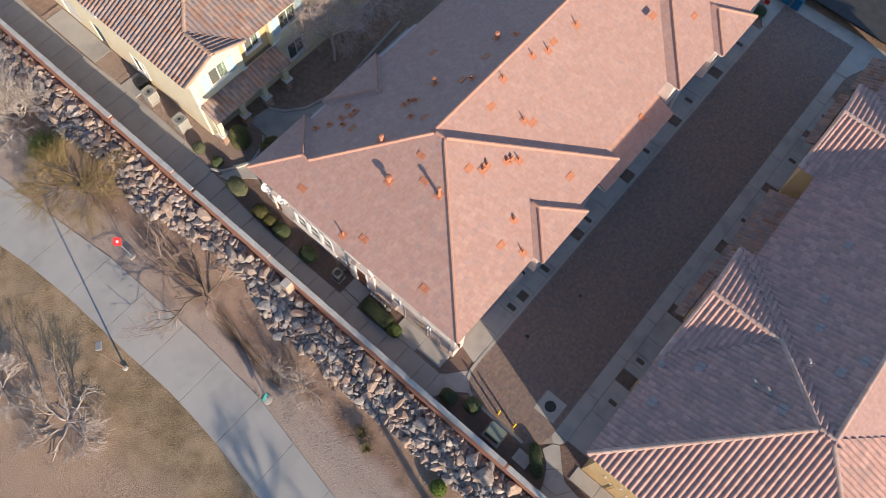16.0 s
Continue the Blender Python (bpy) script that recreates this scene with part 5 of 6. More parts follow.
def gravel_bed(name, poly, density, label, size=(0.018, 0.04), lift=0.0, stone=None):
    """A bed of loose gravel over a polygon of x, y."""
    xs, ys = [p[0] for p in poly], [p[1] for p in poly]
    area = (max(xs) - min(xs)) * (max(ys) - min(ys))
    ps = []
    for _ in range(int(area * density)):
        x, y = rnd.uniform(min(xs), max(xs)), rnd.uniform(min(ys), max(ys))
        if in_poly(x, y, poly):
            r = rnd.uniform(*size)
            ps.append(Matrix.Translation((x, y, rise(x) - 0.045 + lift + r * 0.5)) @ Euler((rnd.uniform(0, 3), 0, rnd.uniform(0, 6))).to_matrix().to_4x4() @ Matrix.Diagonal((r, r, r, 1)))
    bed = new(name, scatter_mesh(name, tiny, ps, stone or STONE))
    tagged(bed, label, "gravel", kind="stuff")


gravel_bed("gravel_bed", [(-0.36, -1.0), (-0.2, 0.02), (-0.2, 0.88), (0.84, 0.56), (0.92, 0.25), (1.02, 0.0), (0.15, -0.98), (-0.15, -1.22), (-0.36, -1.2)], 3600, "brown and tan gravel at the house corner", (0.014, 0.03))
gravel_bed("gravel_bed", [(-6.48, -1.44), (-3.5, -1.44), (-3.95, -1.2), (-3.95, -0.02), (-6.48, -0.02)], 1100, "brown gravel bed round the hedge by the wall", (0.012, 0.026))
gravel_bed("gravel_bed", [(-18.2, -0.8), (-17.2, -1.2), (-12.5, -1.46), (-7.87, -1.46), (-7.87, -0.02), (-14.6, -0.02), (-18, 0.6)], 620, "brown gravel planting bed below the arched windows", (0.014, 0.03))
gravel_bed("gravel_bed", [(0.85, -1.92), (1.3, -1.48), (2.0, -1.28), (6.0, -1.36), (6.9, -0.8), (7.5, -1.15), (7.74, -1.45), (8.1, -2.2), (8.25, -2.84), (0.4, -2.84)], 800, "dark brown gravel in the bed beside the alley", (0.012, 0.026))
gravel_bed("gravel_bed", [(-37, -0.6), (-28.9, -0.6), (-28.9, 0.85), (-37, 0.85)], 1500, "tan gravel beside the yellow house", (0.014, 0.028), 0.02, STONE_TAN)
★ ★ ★
• [Stated problem]:
Skip the pictures, then retype every line above exactly.

• [Answer to the exercise]:
16.0 s
Continue the Blender Python (bpy) script that recreates this scene with part 5 of 6. More parts follow.
def gravel_bed(name, poly, density, label, size=(0.018, 0.04), lift=0.0, stone=None):
    """A bed of loose gravel over a polygon of x, y."""
    xs, ys = [p[0] for p in poly], [p[1] for p in poly]
    area = (max(xs) - min(xs)) * (max(ys) - min(ys))
    ps = []
    for _ in range(int(area * density)):
        x, y = rnd.uniform(min(xs), max(xs)), rnd.uniform(min(ys), max(ys))
        if in_poly(x, y, poly):
            r = rnd.uniform(*size)
            ps.append(Matrix.Translation((x, y, rise(x) - 0.045 + lift + r * 0.5)) @ Euler((rnd.uniform(0, 3), 0, rnd.uniform(0, 6))).to_matrix().to_4x4() @ Matrix.Diagonal((r, r, r, 1)))
    bed = new(name, scatter_mesh(name, tiny, ps, stone or STONE))
    tagged(bed, label, "gravel", kind="stuff")


gravel_bed("gravel_bed", [(-0.36, -1.0), (-0.2, 0.02), (-0.2, 0.88), (0.84, 0.56), (0.92, 0.25), (1.02, 0.0), (0.15, -0.98), (-0.15, -1.22), (-0.36, -1.2)], 3600, "brown and tan gravel at the house corner", (0.014, 0.03))
gravel_bed("gravel_bed", [(-6.48, -1.44), (-3.5, -1.44), (-3.95, -1.2), (-3.95, -0.02), (-6.48, -0.02)], 1100, "brown gravel bed round the hedge by the wall", (0.012, 0.026))
gravel_bed("gravel_bed", [(-18.2, -0.8), (-17.2, -1.2), (-12.5, -1.46), (-7.87, -1.46), (-7.87, -0.02), (-14.6, -0.02), (-18, 0.6)], 620, "brown gravel planting bed below the arched windows", (0.014, 0.03))
gravel_bed("gravel_bed", [(0.85, -1.92), (1.3, -1.48), (2.0, -1.28), (6.0, -1.36), (6.9, -0.8), (7.5, -1.15), (7.74, -1.45), (8.1, -2.2), (8.25, -2.84), (0.4, -2.84)], 800, "dark brown gravel in the bed beside the alley", (0.012, 0.026))
gravel_bed("gravel_bed", [(-37, -0.6), (-28.9, -0.6), (-28.9, 0.85), (-37, 0.85)], 1500, "tan gravel beside the yellow house", (0.014, 0.028), 0.02, STONE_TAN)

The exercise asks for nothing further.